Problem to work on | Word for word, quote all of the material, omitting the pictures.

Source data |
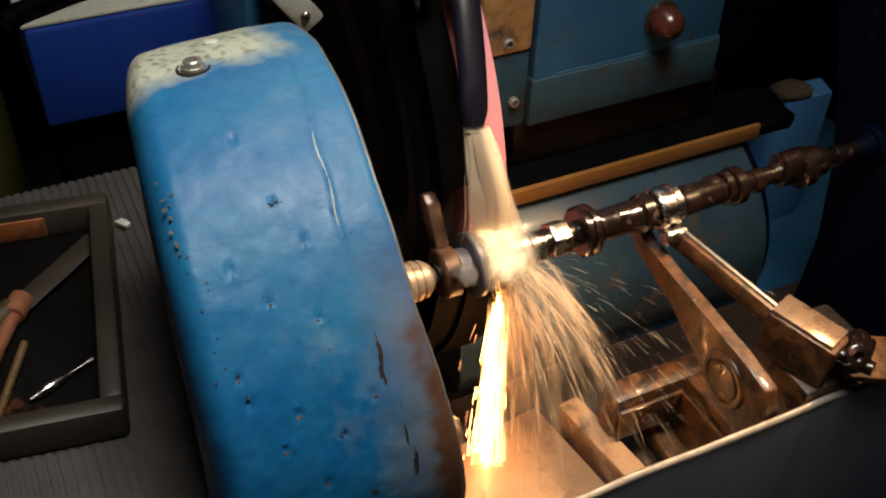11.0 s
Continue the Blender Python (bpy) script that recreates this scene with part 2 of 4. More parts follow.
M_LIP = material("worn_steel_lip", (0.50, 0.46, 0.40), (0.62, 0.58, 0.52), 0.3, 0.8, 60, 400, 0.2)
M_CREAM = material("yellowed_white_enamel", (0.50, 0.50, 0.43), (0.60, 0.60, 0.53), 0.45, 0, 12, 200, 0.1, (0.25, 0.22, 0.16), 50, 0.64, 0.7)
M_FLANGE = material("ochre_stained_enamel", (0.36, 0.20, 0.070), (0.58, 0.38, 0.15), 0.32, 0, 36, 200, 0.5, (0.09, 0.075, 0.06), 26, 0.52, 0.66)
M_KNOB = material("brown_bakelite", (0.045, 0.012, 0.006), (0.08, 0.022, 0.011), 0.18, 0, 30, 300, 0.1, coat=0.5)
M_RUSTPATCH = material("rust_crust", (0.05, 0.038, 0.022), (0.10, 0.075, 0.045), 0.9, 0, 50, 400, 0.8)
M_TRAY = material("dull_tray_plastic", (0.024, 0.018, 0.014), (0.042, 0.032, 0.024), 0.42, 0, 20, 300, 0.1)
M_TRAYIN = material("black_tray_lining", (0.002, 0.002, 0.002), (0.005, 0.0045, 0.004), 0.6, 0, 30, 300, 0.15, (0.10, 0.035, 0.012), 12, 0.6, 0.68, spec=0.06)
M_COPPER = material("browned_copper", (0.30, 0.11, 0.06), (0.42, 0.18, 0.10), 0.35, 0.4, 60, 300, 0.15)
M_BRASS = material("rubbed_brass", (0.62, 0.40, 0.18), (0.76, 0.54, 0.28), 0.24, 0.9, 60, 300, 0.1)
M_ORANGE = material("orange_oxide_plate", (0.19, 0.055, 0.013), (0.28, 0.09, 0.024), 0.5, 0, 20, 300, 0.2, (0.05, 0.02, 0.01), 30, 0.56, 0.66)
M_ROOM = material("dark_plaster", (0.05, 0.05, 0.05), (0.08, 0.08, 0.075), 0.9, 0, 3, 80, 0.2)
M_FLOOR = material("oily_concrete", (0.06, 0.058, 0.055), (0.11, 0.105, 0.10), 0.7, 0, 4, 90, 0.3)
M_HANDLE = material("greasy_brown_wood", (0.045, 0.030, 0.014), (0.075, 0.05, 0.022), 0.4, 0, 40, 300, 0.2)
M_OLIVE = material("olive_paint", (0.10, 0.10, 0.02), (0.14, 0.14, 0.04), 0.5, 0, 12, 200, 0.1)
M_WATER = water()
M_VEIL = veil_material("coolant_sheet", (1.0, 0.89, 0.68), 4, 1.2, 0.10, 0.60, 0.95, detail=1.5, rims=0.8, tail=0.9)
M_FROTH = veil_material("coolant_froth", (0.98, 0.88, 0.70), 4, 4, 0.20, 0.60, 0.8, tail=0.0, head=0.2)
# Spray and mist are tinted peach for the spark light falling on them.
M_VEIL2 = veil_material("spark_tinted_coolant_spray", (1.0, 0.78, 0.54), 15, 4.2, 0.36, 0.74, 0.74, detail=3.0, tail=0.30)
M_MIST = veil_material("coolant_mist", (1.0, 0.82, 0.60), 6, 2.6, 0.28, 0.74, 0.6, detail=4.0, tail=0.12)
M_EMBER = veil_material("spark_curtain", (1.0, 0.44, 0.15), 26, 2.2, 0.40, 0.68, 0.8, 9.0, tail=0.6, head=0.4)
M_EMBER2 = veil_material("ember_curtain", (1.0, 0.33, 0.06), 40, 3.0, 0.50, 0.66, 0.9, 3.5, head=0.3)
# Emission stands in for spark light caught by coolant mist over the table.
M_SCATTER = veil_material("glowing_lit_mist", (1.0, 0.56, 0.20), 3.5, 3.0, 0.30, 0.74, 0.60, 3.4, detail=5.0, tail=0.0, head=0.3)
M_BURST = veil_material("spark_burst", (1.0, 0.66, 0.34), 4, 3, 0.25, 0.75, 0.6, 2.0, tail=0.0, head=0.35)
M_FIRE = glow("white_hot_sparks", (1.0, 0.40, 0.13), 32)
M_BLAZE = glow("blazing_sparks", (1.0, 0.40, 0.13), 88)
M_FIRE2 = glow("yellow_hot_sparks", (1.0, 0.46, 0.13), 16)
M_SPARK = glow("orange_sparks", (1.0, 0.36, 0.12), 5.0)

# ---- builders ----
ROOT = {}


def thing(name, at, label, category, group="", kind=""):
    ob = new(name)
    ob.empty_display_size = 0.02
    ob.location = at
    ROOT[ob.name] = Vector(at)
    return tagged(ob, label, category, group, kind)


def finish(bm, name, mat, smooth=True):
    bmesh.ops.recalc_face_normals(bm, faces=bm.faces)
    me = bpy.data.meshes.new(name)
    bm.to_mesh(me)
    bm.free()
    me.materials.append(mat)
    if smooth:
        me.shade_smooth()
        me.set_sharp_from_angle(angle=radians(35))
    return me


def part(name, bm, mat, parent, label="", local=False, smooth=True):
    top = parent
    while top.parent:
        top = top.parent
    if not local:
        bmesh.ops.translate(bm, verts=bm.verts, vec=-ROOT[top.name])
    ob = new(name, finish(bm, name, mat, smooth))
    ob.parent = parent
    if label:
        ob["label"] = label
    return ob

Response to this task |
11.0 s
Continue the Blender Python (bpy) script that recreates this scene with part 2 of 4. More parts follow.
M_LIP = material("worn_steel_lip", (0.50, 0.46, 0.40), (0.62, 0.58, 0.52), 0.3, 0.8, 60, 400, 0.2)
M_CREAM = material("yellowed_white_enamel", (0.50, 0.50, 0.43), (0.60, 0.60, 0.53), 0.45, 0, 12, 200, 0.1, (0.25, 0.22, 0.16), 50, 0.64, 0.7)
M_FLANGE = material("ochre_stained_enamel", (0.36, 0.20, 0.070), (0.58, 0.38, 0.15), 0.32, 0, 36, 200, 0.5, (0.09, 0.075, 0.06), 26, 0.52, 0.66)
M_KNOB = material("brown_bakelite", (0.045, 0.012, 0.006), (0.08, 0.022, 0.011), 0.18, 0, 30, 300, 0.1, coat=0.5)
M_RUSTPATCH = material("rust_crust", (0.05, 0.038, 0.022), (0.10, 0.075, 0.045), 0.9, 0, 50, 400, 0.8)
M_TRAY = material("dull_tray_plastic", (0.024, 0.018, 0.014), (0.042, 0.032, 0.024), 0.42, 0, 20, 300, 0.1)
M_TRAYIN = material("black_tray_lining", (0.002, 0.002, 0.002), (0.005, 0.0045, 0.004), 0.6, 0, 30, 300, 0.15, (0.10, 0.035, 0.012), 12, 0.6, 0.68, spec=0.06)
M_COPPER = material("browned_copper", (0.30, 0.11, 0.06), (0.42, 0.18, 0.10), 0.35, 0.4, 60, 300, 0.15)
M_BRASS = material("rubbed_brass", (0.62, 0.40, 0.18), (0.76, 0.54, 0.28), 0.24, 0.9, 60, 300, 0.1)
M_ORANGE = material("orange_oxide_plate", (0.19, 0.055, 0.013), (0.28, 0.09, 0.024), 0.5, 0, 20, 300, 0.2, (0.05, 0.02, 0.01), 30, 0.56, 0.66)
M_ROOM = material("dark_plaster", (0.05, 0.05, 0.05), (0.08, 0.08, 0.075), 0.9, 0, 3, 80, 0.2)
M_FLOOR = material("oily_concrete", (0.06, 0.058, 0.055), (0.11, 0.105, 0.10), 0.7, 0, 4, 90, 0.3)
M_HANDLE = material("greasy_brown_wood", (0.045, 0.030, 0.014), (0.075, 0.05, 0.022), 0.4, 0, 40, 300, 0.2)
M_OLIVE = material("olive_paint", (0.10, 0.10, 0.02), (0.14, 0.14, 0.04), 0.5, 0, 12, 200, 0.1)
M_WATER = water()
M_VEIL = veil_material("coolant_sheet", (1.0, 0.89, 0.68), 4, 1.2, 0.10, 0.60, 0.95, detail=1.5, rims=0.8, tail=0.9)
M_FROTH = veil_material("coolant_froth", (0.98, 0.88, 0.70), 4, 4, 0.20, 0.60, 0.8, tail=0.0, head=0.2)
# Spray and mist are tinted peach for the spark light falling on them.
M_VEIL2 = veil_material("spark_tinted_coolant_spray", (1.0, 0.78, 0.54), 15, 4.2, 0.36, 0.74, 0.74, detail=3.0, tail=0.30)
M_MIST = veil_material("coolant_mist", (1.0, 0.82, 0.60), 6, 2.6, 0.28, 0.74, 0.6, detail=4.0, tail=0.12)
M_EMBER = veil_material("spark_curtain", (1.0, 0.44, 0.15), 26, 2.2, 0.40, 0.68, 0.8, 9.0, tail=0.6, head=0.4)
M_EMBER2 = veil_material("ember_curtain", (1.0, 0.33, 0.06), 40, 3.0, 0.50, 0.66, 0.9, 3.5, head=0.3)
# Emission stands in for spark light caught by coolant mist over the table.
M_SCATTER = veil_material("glowing_lit_mist", (1.0, 0.56, 0.20), 3.5, 3.0, 0.30, 0.74, 0.60, 3.4, detail=5.0, tail=0.0, head=0.3)
M_BURST = veil_material("spark_burst", (1.0, 0.66, 0.34), 4, 3, 0.25, 0.75, 0.6, 2.0, tail=0.0, head=0.35)
M_FIRE = glow("white_hot_sparks", (1.0, 0.40, 0.13), 32)
M_BLAZE = glow("blazing_sparks", (1.0, 0.40, 0.13), 88)
M_FIRE2 = glow("yellow_hot_sparks", (1.0, 0.46, 0.13), 16)
M_SPARK = glow("orange_sparks", (1.0, 0.36, 0.12), 5.0)

# ---- builders ----
ROOT = {}


def thing(name, at, label, category, group="", kind=""):
    ob = new(name)
    ob.empty_display_size = 0.02
    ob.location = at
    ROOT[ob.name] = Vector(at)
    return tagged(ob, label, category, group, kind)


def finish(bm, name, mat, smooth=True):
    bmesh.ops.recalc_face_normals(bm, faces=bm.faces)
    me = bpy.data.meshes.new(name)
    bm.to_mesh(me)
    bm.free()
    me.materials.append(mat)
    if smooth:
        me.shade_smooth()
        me.set_sharp_from_angle(angle=radians(35))
    return me


def part(name, bm, mat, parent, label="", local=False, smooth=True):
    top = parent
    while top.parent:
        top = top.parent
    if not local:
        bmesh.ops.translate(bm, verts=bm.verts, vec=-ROOT[top.name])
    ob = new(name, finish(bm, name, mat, smooth))
    ob.parent = parent
    if label:
        ob["label"] = label
    return ob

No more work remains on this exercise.